The surprisingly low estimate prompted environmentalists to launch fundraising campaigns to “save the great white shark from extinction,” and file the petitions that made Carcharodon carcharias the first candidate for listing as an endangered species in California ocean waters.
The UC Davis/Stanford University census also drew sneers from shark experts who claimed it was based on faulty assumptions.

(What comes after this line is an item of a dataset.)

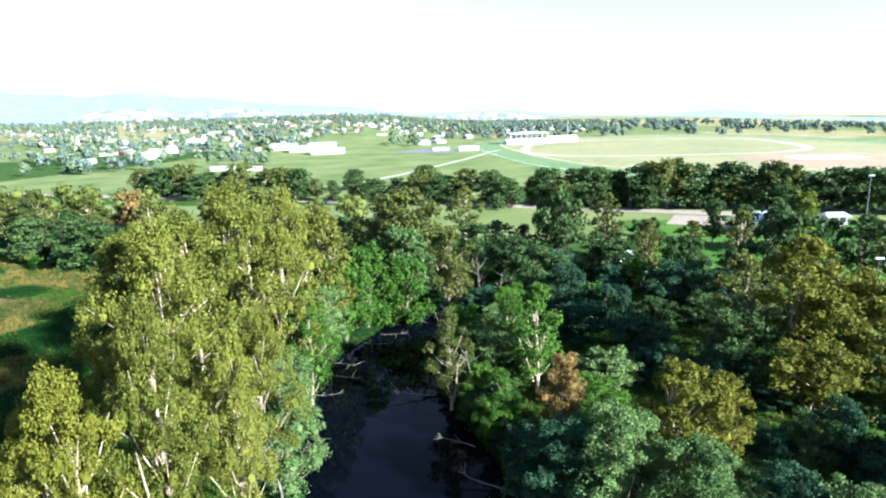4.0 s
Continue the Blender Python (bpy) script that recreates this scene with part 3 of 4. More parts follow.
def crown_plan(rng, shape):
    """Lobes of the crown, and the billows of leaves on each lobe."""
    H, R, n, (r0, r1), bil, _l, _s, flat, base, _d = SHAPES[shape]
    cs, rs = [], []
    for i in range(n):
        u = (i + rng.random()) / n
        z = base + (0.97 - base) * u
        if shape == "gum":
            prof = 0.5 + 0.5 * math.sin(math.pi * min(1, (z - base) / (1 - base) * 0.9 + 0.12))
            prof *= 0.3 + 0.8 * (1 - max(0, z - 0.7) / 0.3)
        elif shape == "column":
            prof = 0.75 * math.sin(math.pi * (0.12 + 0.8 * u)) ** 0.7
        elif shape == "slim":
            prof = 0.35 + 0.7 * math.sin(math.pi * (0.1 + 0.85 * u)) ** 0.8
        elif shape == "spread":
            prof = math.sqrt(max(0.05, 1 - ((z - 0.62) / 0.42) ** 2))
        else:
            prof = max(0.15, math.sqrt(max(0.0, 1 - ((z - 0.38) / 0.64) ** 2)))
        a = i * 2.399 + rng.random() * 0.8
        rr = rng.uniform(r0, r1) * (1 - 0.3 * u)
        q = R * prof * (rng.uniform(0.55, 1.0) if i % 4 else rng.uniform(0, 0.45)) - rr * 0.3
        q = max(0.0, q)
        cs.append((math.cos(a) * q, math.sin(a) * q, max(rr * 0.5, min(z * H, H - rr * 0.95 * flat))))
        rs.append(rr)
    cs, rs = np.array(cs), np.array(rs)
    d = unit(rng, n * bil)
    d[:, 2] = np.abs(d[:, 2]) * 0.9 - 0.28 * rng.random(n * bil)          # more above than below
    d /= np.linalg.norm(d, axis=1, keepdims=True)
    L, Rr = np.repeat(cs, bil, 0), np.repeat(rs, bil)
    k = 0.62 + 0.34 * rng.random(n * bil)
    bc = L + d * (Rr * k)[:, None] * np.array([1, 1, flat])
    br = Rr * (0.32 + 0.16 * rng.random(n * bil))
    return cs, rs, bc, br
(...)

The actual white shark population, critics said, was likely 10 times larger -- a result of state and federal laws curbing pollution, banning near-shore gill netting, protecting sharks and halting the slaughter of marine mammals they prey on.
Caught in the middle were state and federal wildlife authorities who accepted the petitions for consideration because the census study was, at the time, the only available science on the subject that had been published in an internationally recognized scientific journal.
Earlier this year, the National Marine Fisheries Service and the California Department of Fish and Wildlife both determined that listing was not warranted.
“In this case, the environmental groups were too quick on the draw,” Burgess said in an interview. “Their hearts were in the right place, but their petitions cost taxpayers a heck of a lot of money and diverted resources away from species genuinely at risk.”